WORK TO DO: Everything from the line that holds "Continue the Blender" through the end of the data below should be output exactly, both ends included.

INFORMATION PROVIDED:
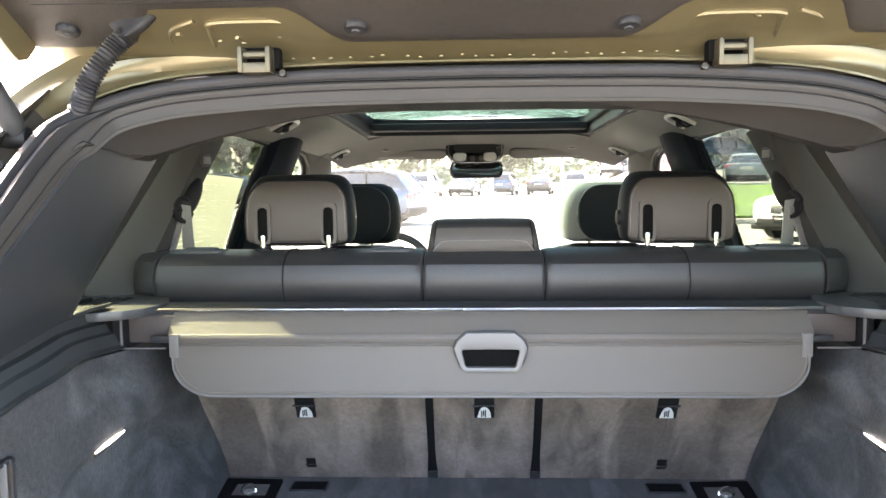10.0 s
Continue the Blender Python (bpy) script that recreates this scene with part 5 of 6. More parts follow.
def header_lining():
    """Roof lining that closes the corner between the edge trim and the ceiling."""
    rows = []
    for i, p in enumerate(curve):
        if p.z < 1.470:
            continue
        o, b = curve_axes(i)
        a = p - o * 0.030 - b * 0.018
        s = 1 if a.x > 0 else -1
        if a.y > -0.668 or abs(a.x) < 0.47:
            q = Vector((max(-0.505, min(0.505, a.x * 1.04)), -0.600, 0))
            q.z = roof_z(q.x, q.y) - 0.0095
        else:
            v = clip01((-0.668 - a.y) / 0.092)
            q = Vector((s * (0.512 - 0.012 * v), -0.600 - 0.16 * v, 1.464 + 0.005 * v))
        rows.append([a, a.lerp(q, 0.35) + Vector((0, 0, 0.003)), a.lerp(q, 0.7) + Vector((0, 0, 0.002)), q])
    t = thing("roof_header", "grey fabric lined header behind the tailgate seal", "trim", kind="structure")
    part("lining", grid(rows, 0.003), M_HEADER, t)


header_lining()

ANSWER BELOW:
Continue the Blender Python (bpy) script that recreates this scene with part 5 of 6. More parts follow.
def header_lining():
    """Roof lining that closes the corner between the edge trim and the ceiling."""
    rows = []
    for i, p in enumerate(curve):
        if p.z < 1.470:
            continue
        o, b = curve_axes(i)
        a = p - o * 0.030 - b * 0.018
        s = 1 if a.x > 0 else -1
        if a.y > -0.668 or abs(a.x) < 0.47:
            q = Vector((max(-0.505, min(0.505, a.x * 1.04)), -0.600, 0))
            q.z = roof_z(q.x, q.y) - 0.0095
        else:
            v = clip01((-0.668 - a.y) / 0.092)
            q = Vector((s * (0.512 - 0.012 * v), -0.600 - 0.16 * v, 1.464 + 0.005 * v))
        rows.append([a, a.lerp(q, 0.35) + Vector((0, 0, 0.003)), a.lerp(q, 0.7) + Vector((0, 0, 0.002)), q])
    t = thing("roof_header", "grey fabric lined header behind the tailgate seal", "trim", kind="structure")
    part("lining", grid(rows, 0.003), M_HEADER, t)


header_lining()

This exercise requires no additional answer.